• _Material_
╭──

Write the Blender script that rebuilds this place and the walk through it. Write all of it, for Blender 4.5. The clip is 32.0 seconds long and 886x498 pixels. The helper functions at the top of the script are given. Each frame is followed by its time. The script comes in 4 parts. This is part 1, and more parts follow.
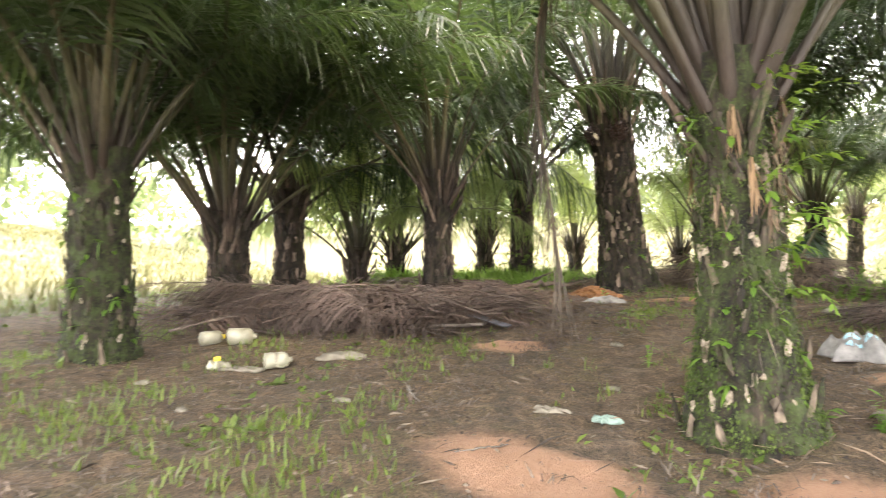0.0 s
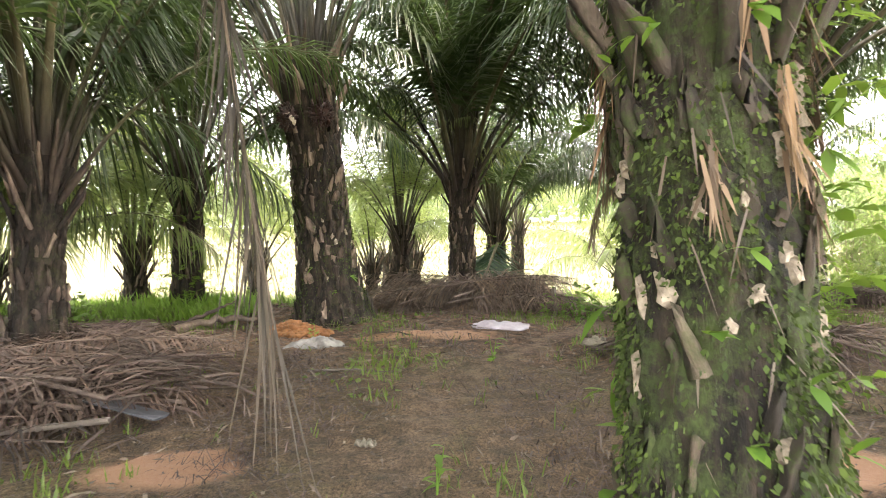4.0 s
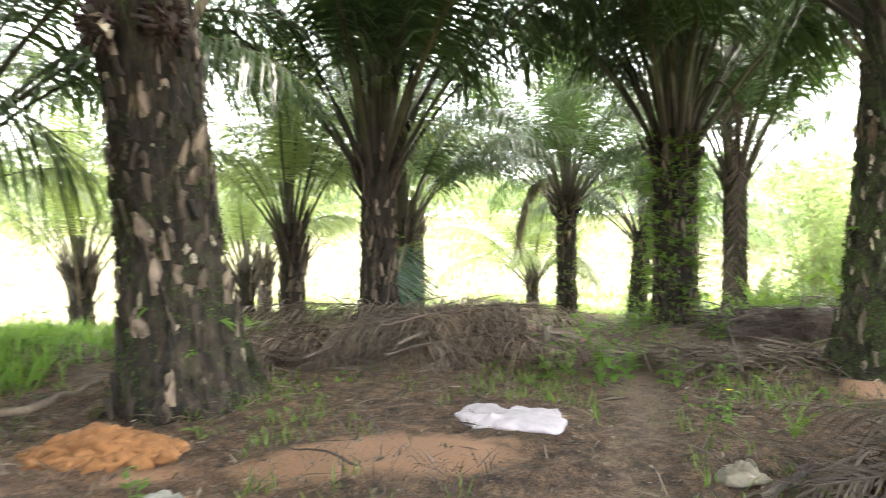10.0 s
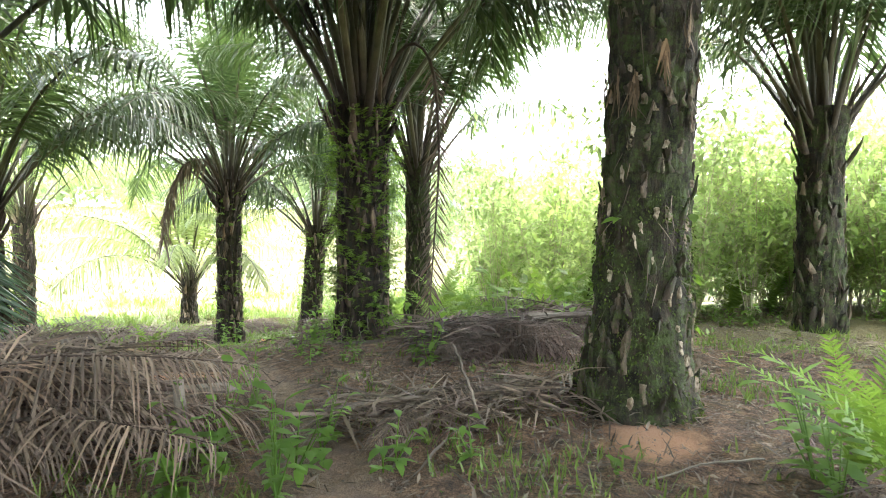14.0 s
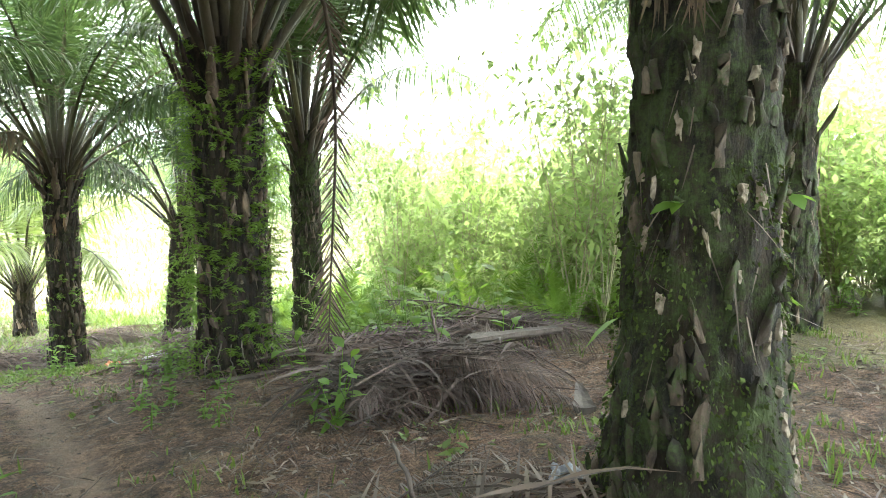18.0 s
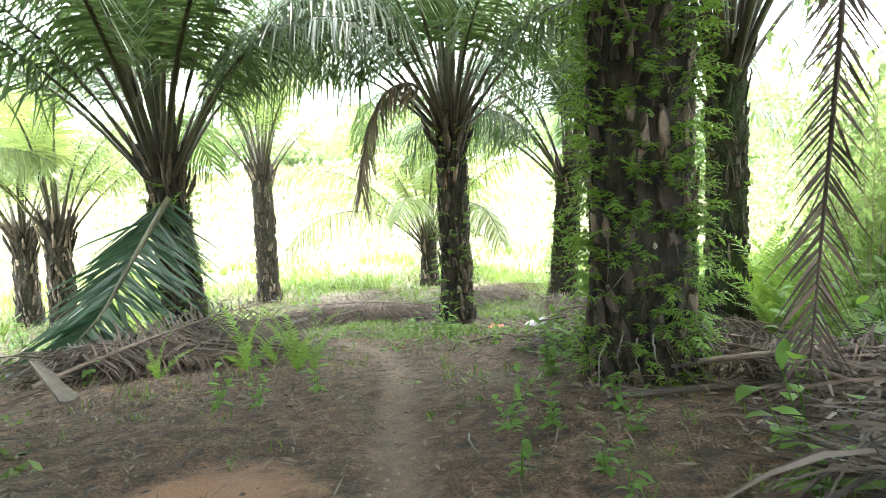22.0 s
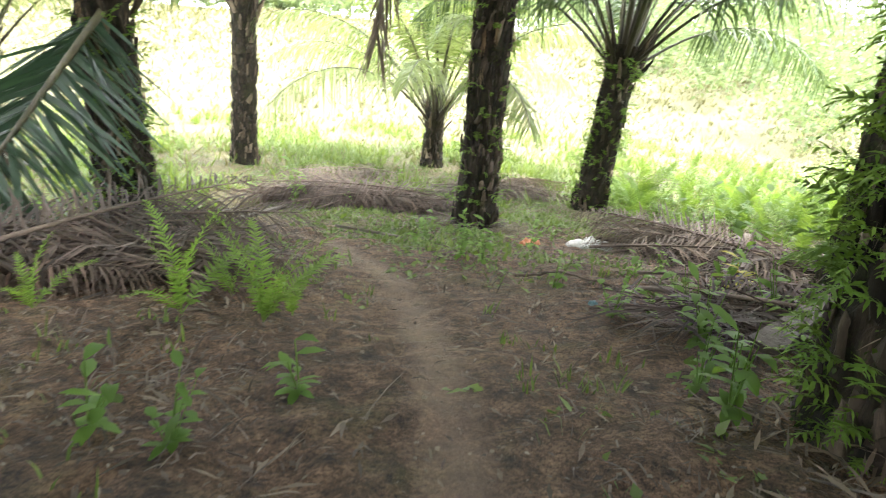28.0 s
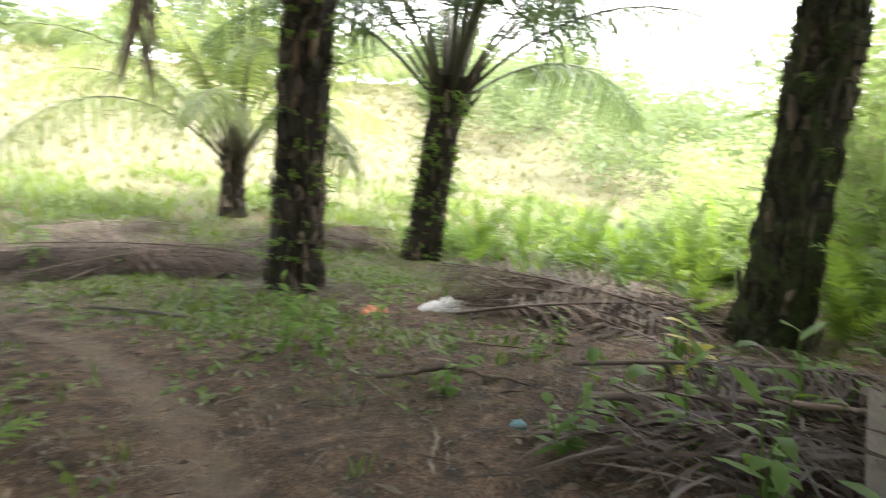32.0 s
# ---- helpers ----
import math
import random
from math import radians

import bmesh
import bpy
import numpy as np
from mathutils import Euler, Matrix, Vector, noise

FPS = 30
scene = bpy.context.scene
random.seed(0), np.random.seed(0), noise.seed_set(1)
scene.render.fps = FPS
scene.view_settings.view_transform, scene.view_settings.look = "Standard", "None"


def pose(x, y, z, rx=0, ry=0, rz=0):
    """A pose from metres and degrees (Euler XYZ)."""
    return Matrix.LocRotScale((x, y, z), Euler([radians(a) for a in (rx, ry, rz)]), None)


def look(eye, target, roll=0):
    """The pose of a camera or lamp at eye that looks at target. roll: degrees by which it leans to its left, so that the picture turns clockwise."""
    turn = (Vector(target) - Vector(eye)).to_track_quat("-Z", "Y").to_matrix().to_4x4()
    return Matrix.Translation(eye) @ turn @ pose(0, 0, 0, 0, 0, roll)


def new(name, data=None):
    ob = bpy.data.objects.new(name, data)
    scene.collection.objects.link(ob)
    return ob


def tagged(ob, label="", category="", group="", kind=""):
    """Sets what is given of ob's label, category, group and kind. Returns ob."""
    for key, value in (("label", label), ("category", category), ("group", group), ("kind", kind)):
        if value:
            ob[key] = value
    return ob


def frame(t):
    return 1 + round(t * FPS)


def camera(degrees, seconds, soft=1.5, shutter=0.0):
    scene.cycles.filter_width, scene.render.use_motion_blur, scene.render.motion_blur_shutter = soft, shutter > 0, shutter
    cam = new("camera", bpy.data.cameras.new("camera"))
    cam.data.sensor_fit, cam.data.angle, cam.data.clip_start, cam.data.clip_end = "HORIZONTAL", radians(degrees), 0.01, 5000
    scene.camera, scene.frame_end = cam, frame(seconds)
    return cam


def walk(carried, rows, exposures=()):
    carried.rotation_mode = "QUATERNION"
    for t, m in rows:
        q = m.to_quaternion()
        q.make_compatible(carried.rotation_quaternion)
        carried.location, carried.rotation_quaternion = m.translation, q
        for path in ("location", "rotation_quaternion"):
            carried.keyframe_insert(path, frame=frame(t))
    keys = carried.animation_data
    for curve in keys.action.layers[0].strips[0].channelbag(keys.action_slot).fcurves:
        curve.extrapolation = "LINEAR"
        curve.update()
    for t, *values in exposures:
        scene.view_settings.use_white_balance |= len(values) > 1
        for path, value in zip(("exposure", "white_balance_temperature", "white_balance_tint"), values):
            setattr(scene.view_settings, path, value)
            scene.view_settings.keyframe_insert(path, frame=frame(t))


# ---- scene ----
cam = camera(70.0, 32.0, 0.95, 0.35)
PATH = [
    (0, (0.018, 0.173, 1.355), (-1.198, 1.761, 1.324), -0.0),
    (0.5, (-0.113, 0.558, 1.355), (-1.123, 2.285, 1.332), -0.7),
    (1, (-0.376, 0.826, 1.342), (-1.299, 2.6, 1.316), -0.6),
    (1.5, (-0.598, 1.123, 1.345), (-1.514, 2.901, 1.327), -0.4),
    (2, (-0.877, 1.397, 1.344), (-1.795, 3.174, 1.321), -0.5),
    (2.5, (-1.084, 1.704, 1.331), (-1.902, 3.529, 1.319), -0.6),
    (3, (-1.194, 2.126, 1.357), (-1.805, 4.031, 1.359), -0.9),
    (3.5, (-1.373, 2.451, 1.367), (-1.752, 4.415, 1.38), -1.0),
    (5.5, (-1.694, 3.745, 1.497), (-1.924, 5.732, 1.504), 0.1),
    (6, (-1.851, 3.992, 1.498), (-2.081, 5.979, 1.496), 0.2),
    (6.5, (-2.023, 4.224, 1.51), (-2.145, 6.221, 1.516), -0.1),
    (7, (-2.035, 4.523, 1.536), (-2.096, 6.522, 1.555), 0.1),
    (7.5, (-2.115, 4.767, 1.54), (-2.133, 6.767, 1.55), -0.1),
    (8, (-2.289, 5.005, 1.553), (-2.207, 7.003, 1.563), -0.1),
    (8.5, (-2.407, 5.283, 1.566), (-2.39, 7.283, 1.566), 0.0),
    (9, (-2.551, 5.597, 1.639), (-2.658, 7.594, 1.639), 0.0),
    (9.5, (-2.701, 5.944, 1.661), (-2.815, 7.94, 1.652), -0.1),
    (10, (-2.63, 6.389, 1.639), (-2.525, 8.387, 1.629), -0.3),
    (10.5, (-2.641, 6.77, 1.63), (-2.191, 8.719, 1.615), -0.6),
    (11, (-2.602, 7.043, 1.629), (-1.949, 8.934, 1.615), -0.4),
    (11.5, (-2.491, 7.376, 1.662), (-1.784, 9.247, 1.641), -0.1),
    (12, (-2.504, 7.669, 1.658), (-1.767, 9.529, 1.638), -0.2),
    (12.5, (-2.409, 7.933, 1.591), (-1.548, 9.738, 1.563), -0.1),
    (13, (-2.22, 8.284, 1.584), (-1.321, 10.07, 1.552), -0.1),
    (13.5, (-2.066, 8.617, 1.585), (-1.009, 10.315, 1.549), -0.3),
    (14, (-1.884, 8.925, 1.647), (-0.814, 10.615, 1.617), -0.1),
    (14.5, (-1.833, 9.2, 1.674), (-0.812, 10.92, 1.638), -0.2),
    (16.5, (-1.308, 10.235, 1.84), (-0.289, 11.954, 1.767), -2.5),
    (17, (-1.138, 10.426, 1.795), (0.13, 11.971, 1.712), -1.7),
    (17.5, (-0.953, 10.554, 1.754), (0.353, 12.066, 1.673), -1.4),
    (18, (-0.896, 10.741, 1.745), (0.453, 12.215, 1.657), -1.4),
    (18.5, (-0.685, 10.91, 1.68), (0.661, 12.387, 1.589), -1.2),
    (19, (-0.647, 11.183, 1.637), (0.67, 12.685, 1.539), -1.2),
    (19.5, (-0.541, 11.442, 1.586), (0.557, 13.11, 1.488), -1.5),
    (20, (-0.397, 11.733, 1.555), (0.566, 13.481, 1.421), -1.6),
    (20.5, (-0.234, 11.995, 1.54), (0.615, 13.8, 1.397), -2.1),
    (21, (-0.149, 12.285, 1.551), (0.437, 14.192, 1.4), -3.2),
    (21.5, (-0.13, 12.566, 1.577), (0.266, 14.519, 1.408), -2.9),
    (22, (-0.153, 12.857, 1.59), (0.154, 14.825, 1.414), -2.4),
    (22.5, (-0.185, 13.093, 1.613), (0.137, 15.058, 1.426), -2.4),
    (23, (-0.192, 13.342, 1.576), (0.129, 15.307, 1.382), -2.5),
    (23.5, (-0.277, 13.586, 1.541), (0.046, 15.549, 1.33), -2.4),
    (24, (-0.165, 13.817, 1.526), (0.16, 15.779, 1.313), -2.4),
    (24.5, (-0.093, 14.07, 1.488), (0.29, 16.008, 1.178), -2.0),
    (25, (-0.008, 14.235, 1.41), (0.268, 16.057, 0.633), 1.9),
    (25.5, (-0.06, 14.335, 1.409), (0.089, 16.043, 0.38), 4.2),
    (27.5, (-0.248, 14.996, 1.48), (-0.094, 16.857, 0.765), 4.2),
    (28, (-0.313, 15.319, 1.477), (0.05, 17.203, 0.914), 5.0),
    (28.5, (-0.26, 15.567, 1.427), (0.199, 17.437, 0.889), 5.0),
    (29, (-0.279, 15.828, 1.437), (0.198, 17.707, 0.947), 5.3),
    (29.5, (-0.212, 16.054, 1.44), (0.229, 17.966, 1.057), 5.2),
    (30, (-0.244, 16.272, 1.423), (0.061, 18.212, 1.045), 5.2),
    (30.5, (-0.186, 16.435, 1.392), (-0.052, 18.394, 1.015), 4.8),
    (31, (-0.19, 16.633, 1.372), (-0.079, 18.593, 0.99), 4.4),
    (31.5, (-0.1, 16.903, 1.324), (0.267, 18.83, 0.937), 5.2),
    (32, (-0.011, 17.197, 1.161), (0.913, 18.933, 0.793), 5.5),
]
EXPOSURES = [(0, 2.88, 7250, 19), (4, 2.95, 7200, 18), (6, 3.2, 7000, 16), (9, 3.27, 6800, 13), (13, 3.25, 6550, 10), (18, 3.35, 6350, 7), (23, 3.35, 6300, 5), (25.5, 3.4, 6400, 9), (28, 2.93, 6600, 12), (32, 2.45, 6700, 14)]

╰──

• _Given exercise_
Restate exactly, please, only the lines between the start of the data and the line containing "pose from metres", both ends included, skipping the pictures.

• _Answer to the exercise_
Write the Blender script that rebuilds this place and the walk through it. Write all of it, for Blender 4.5. The clip is 32.0 seconds long and 886x498 pixels. The helper functions at the top of the script are given. Each frame is followed by its time. The script comes in 4 parts. This is part 1, and more parts follow.
0.0 s
4.0 s
10.0 s
14.0 s
18.0 s
22.0 s
28.0 s
32.0 s
# ---- helpers ----
import math
import random
from math import radians

import bmesh
import bpy
import numpy as np
from mathutils import Euler, Matrix, Vector, noise

FPS = 30
scene = bpy.context.scene
random.seed(0), np.random.seed(0), noise.seed_set(1)
scene.render.fps = FPS
scene.view_settings.view_transform, scene.view_settings.look = "Standard", "None"


def pose(x, y, z, rx=0, ry=0, rz=0):
    """A pose from metres and degrees (Euler XYZ)."""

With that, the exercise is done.